Capitalism: the unknown ideal (The Flemish Beerdrinker)
In the beginning there was Karl Marx who wrote that capitalism would create giant inequalities between a few rich capitalists and scores of starving poor.
He was wrong.
Lenin saw that de poor in the capitalistic West became richer. The working class became a class of consumers. The victims would be non-Western poor countries who got poorer while the West got richer.
He was wrong.
In 1989 socialist Robert Heilbroner admitted that capitalism lead to prosperty. Poor countries only got poorer because of too little capitalism and markets, not too much. But capitalism, he said, by creating too much wealth, would destroy the environment.
He was wrong.
Bjorn Lomborg proved that, while the economy grew, and we got richer, almost every environmental problem got better, not worse. We saw the most environmental destruction in the control and command economies of the former communist countries is Eastern-Europe. So Marxist historian Eric Hobsbawn had too admit that capitalism was good in almost everything. But, he said, what it could not provide is happiness. So says also Richard Layard. They are wrong:
happiness hasn’t stopped increasing. According to the World Database of Happiness, directed by the leading Dutch researcher Ruut Veenhoven, satisfaction has increased in most Western countries where we have surveys since 1975. There are diminishing returns , but even at our standard of living people do get happier when societies grow richer. And the happiest places are the most individualist – North America , Northern Europe and Australasia . Another reason for this happiness is that a liberal and market-oriented society allows people freedom to choose. If we get used to it we will get increasingly better at choosing to live and work in ways we like. And if you don’t think you get happier by hard work and mobility, just skip it. A survey showed that 48 percent of Americans had, in the last five years, reduced their working hours, declined promotion, lowered their material expectations or moved to a quieter place. Fast-food or slow-food, no logo or pro logo? In a liberal society, you decide. That is, as long as we are free to make the decisions ourselves. Those who use happiness studies to put forth an anti-market agenda would deny us that freedom. They would tell us how to live our lives, and therefore they would reduce our ability to make such decisions in the future. Despite Layard’s criticism against individualism and materialism even he admits that “we in the West are probably happier than any previous society”. Well, in that case, please, please, please, don’t undermine that society.

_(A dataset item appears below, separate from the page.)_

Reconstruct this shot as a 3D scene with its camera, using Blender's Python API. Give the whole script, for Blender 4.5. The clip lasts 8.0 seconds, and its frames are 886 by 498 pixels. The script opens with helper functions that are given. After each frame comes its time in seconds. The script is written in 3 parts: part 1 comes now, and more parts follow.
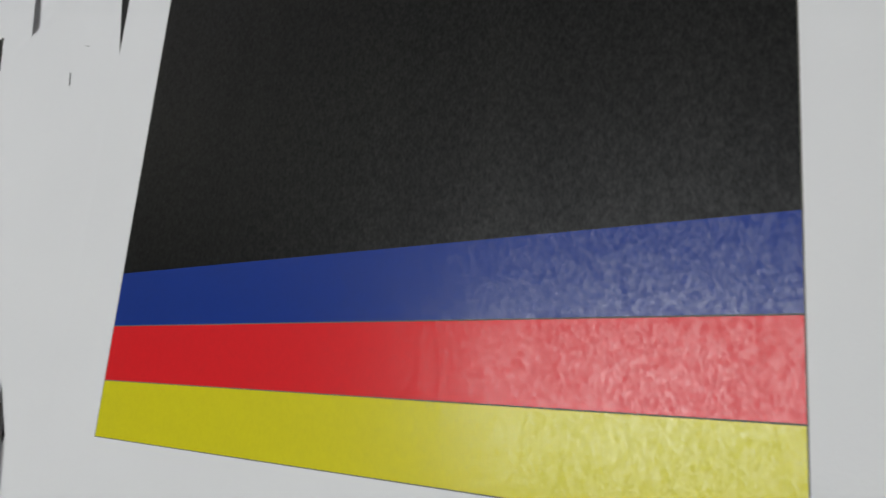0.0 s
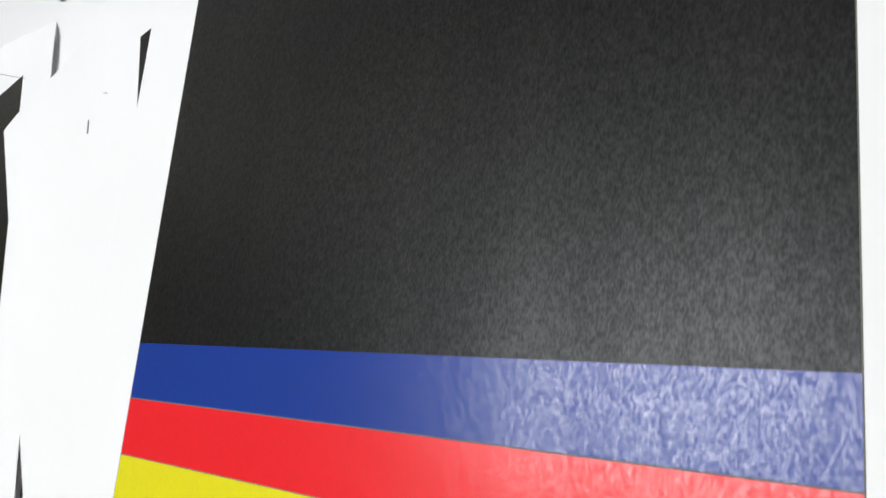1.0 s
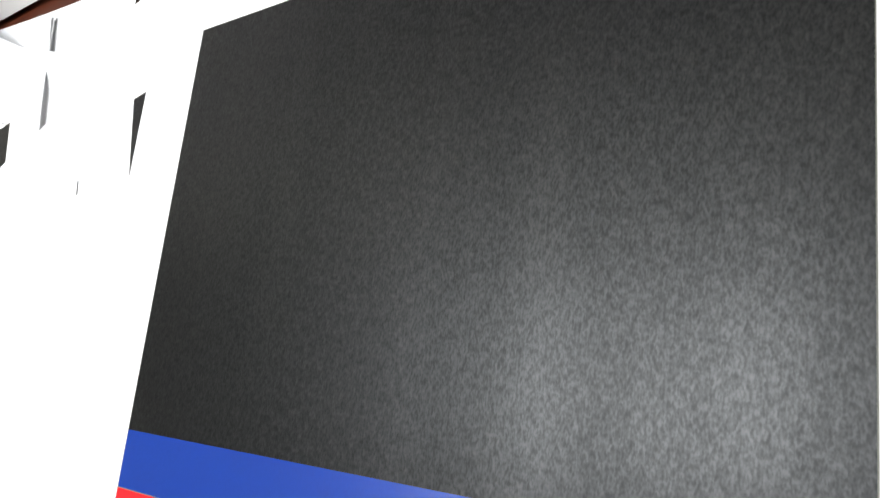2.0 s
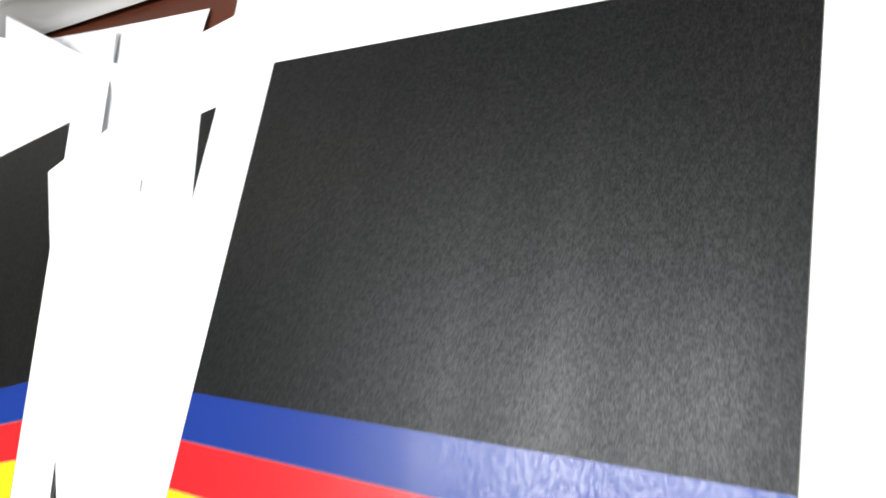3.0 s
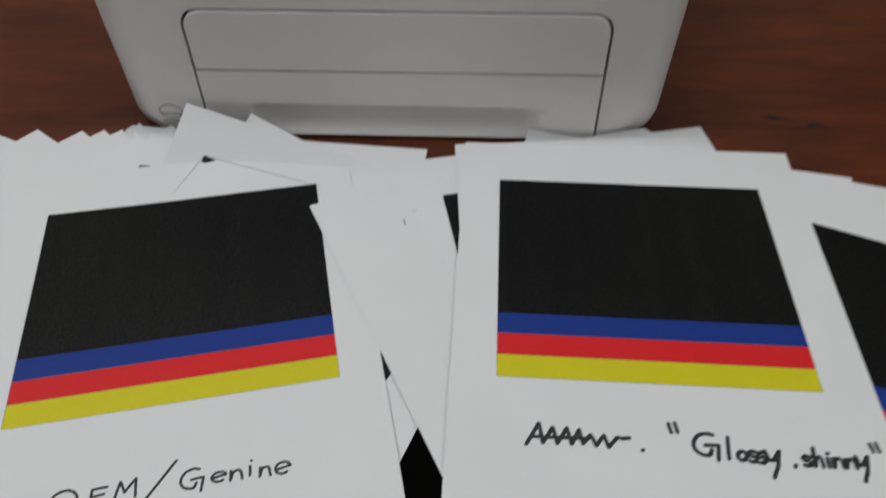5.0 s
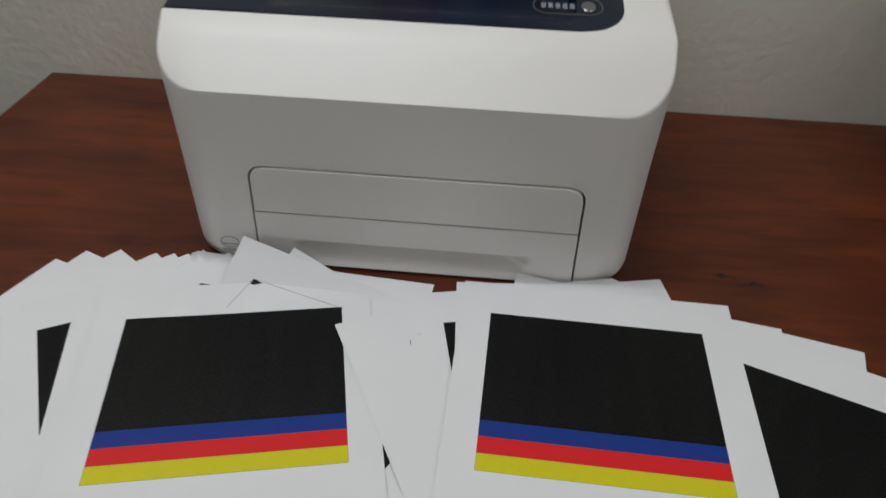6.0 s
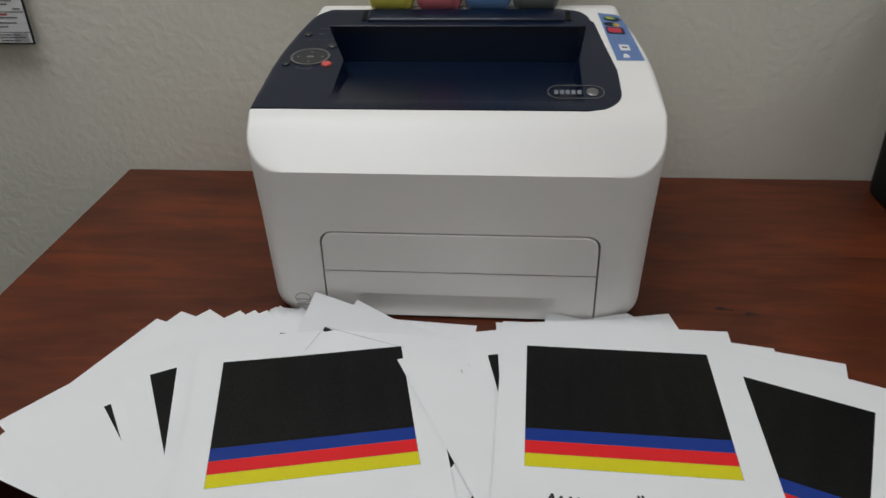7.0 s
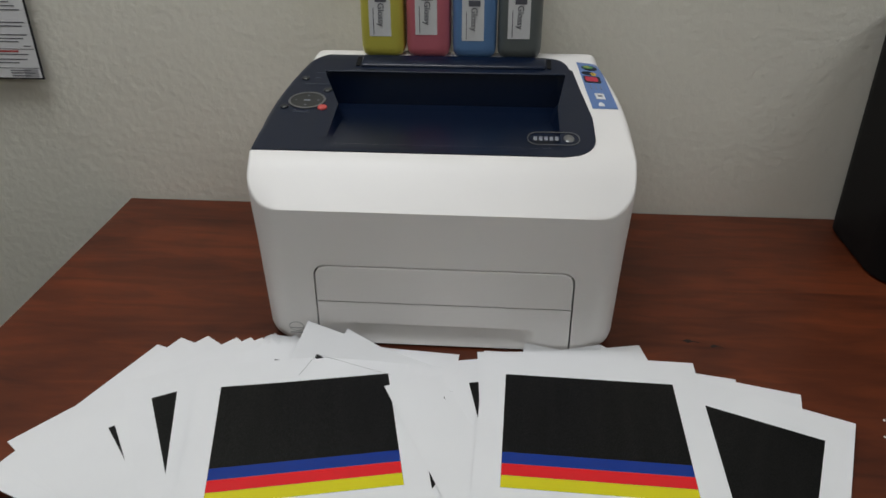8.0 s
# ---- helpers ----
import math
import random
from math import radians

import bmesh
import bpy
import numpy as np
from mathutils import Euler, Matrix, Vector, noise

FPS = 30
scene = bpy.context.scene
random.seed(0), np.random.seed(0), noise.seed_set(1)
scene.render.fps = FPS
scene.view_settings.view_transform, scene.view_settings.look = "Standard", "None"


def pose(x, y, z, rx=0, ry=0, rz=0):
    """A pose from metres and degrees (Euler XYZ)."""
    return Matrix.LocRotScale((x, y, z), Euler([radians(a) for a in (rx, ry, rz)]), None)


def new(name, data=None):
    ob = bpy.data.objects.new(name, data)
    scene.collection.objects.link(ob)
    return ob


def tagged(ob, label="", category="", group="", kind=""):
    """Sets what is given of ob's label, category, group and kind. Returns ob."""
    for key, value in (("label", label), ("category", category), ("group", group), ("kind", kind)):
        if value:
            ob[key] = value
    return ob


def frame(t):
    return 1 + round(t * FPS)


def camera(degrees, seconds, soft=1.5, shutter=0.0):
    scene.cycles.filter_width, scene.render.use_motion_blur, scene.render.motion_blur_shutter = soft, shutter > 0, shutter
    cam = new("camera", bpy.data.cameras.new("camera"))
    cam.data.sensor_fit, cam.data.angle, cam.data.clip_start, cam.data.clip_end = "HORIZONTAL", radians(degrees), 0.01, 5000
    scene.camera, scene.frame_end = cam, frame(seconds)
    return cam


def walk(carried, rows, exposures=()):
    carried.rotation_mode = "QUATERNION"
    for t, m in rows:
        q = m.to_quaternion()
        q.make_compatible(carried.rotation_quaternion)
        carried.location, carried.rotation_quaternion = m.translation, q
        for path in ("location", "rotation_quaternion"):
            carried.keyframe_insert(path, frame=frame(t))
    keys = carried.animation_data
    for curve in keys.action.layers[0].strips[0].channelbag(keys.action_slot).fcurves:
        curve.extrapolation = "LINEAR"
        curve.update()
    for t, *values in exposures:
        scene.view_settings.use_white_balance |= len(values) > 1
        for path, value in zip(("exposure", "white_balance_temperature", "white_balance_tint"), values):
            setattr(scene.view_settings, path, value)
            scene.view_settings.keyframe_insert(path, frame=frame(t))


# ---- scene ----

As Ayn Rand has said capitalism really seems to be the unknown ideal. Then why so many enemies? And why keep they coming? Johan Norberg, is this brilliant lecture has some suggestions. It appears that we are naturally destined to expect the worst, with the media magnifying this tendency. Take this hilarious example:
A few weeks ago, the first story in the leading news shows on television was that there is a “growing environmental threat” in Europe . The problem was shipping, which is rapidly becoming the biggest emitter of sulphur dioxide in Europe . However, if you listened closely to the report, you understood that this was not because of growth of emissions from shipping – it did grow but very modestly – but because of a rapid reduction in emission from other sources. Total sulphur dioxide emissions in Europe (including shipping) have been reduced by about 60 percent in 15 years. So the real story was one about a dramatic improvement in environmental conditions – but shipping was now the thing we have to deal with, and so it was news.
Or this:
In September the United Nations Development Program, UNDP, released its annual report on human development. The press statement talks about the places with growing problems and about the 18 countries that have lagged behind. The report summarises the worldwide situation with statements like ”the overall report card on progress makes for depressing reading” and ”the world is heading for a heavily sign-posted human development disaster”. But how has the poor countries developed as a whole? Hidden away in another place of the report, with much less dramatic wording, the UNDP concludes: ”Looking back over the past decade the long-run trend towards progress in human development has continued. On average, people born in a developing country today can anticipate being wealthier, healthier and better educated than their parent’s generation.” It goes on to say that the last 15 years in poor countries have seen less poverty, reduced infant mortality, better access to clean water, less illiteracy, fewer conflicts and more democracies. This is what they summarise as a “human development disaster”!
And this:
The film, produced by the Public Broadcasting Service, was about the fact that Wal-Mart buys most of its goods from China . This was portrayed as a disaster for America , and for almost an hour it interviewed workers and factory owners who lost their jobs and businesses because of cheap Chinese imports. 1-0 to the anti-globalists. It is true that an American manufacturing worker might lose his job because of this, but there are other effects that the film didn’t show. A Chinese worker gets a job, of course, and if he does he will spend his new income somehow, which means more jobs for export companies and/or Chinese companies. American consumers get cheaper prices, and when they do they can spend their extra purchasing power on new goods and services, and so an unemployed American can get a new job in a new sector. Chinese worker – export company –consumers – new sectors develop: Four good results, in other words 4-1 to the globalists and free-traders.
Like Americans abroad, capitalism can’t be a force for good, so good news is swept under the rug, or washed away with the bad news. Capitalism, the deliberately unknown ideal.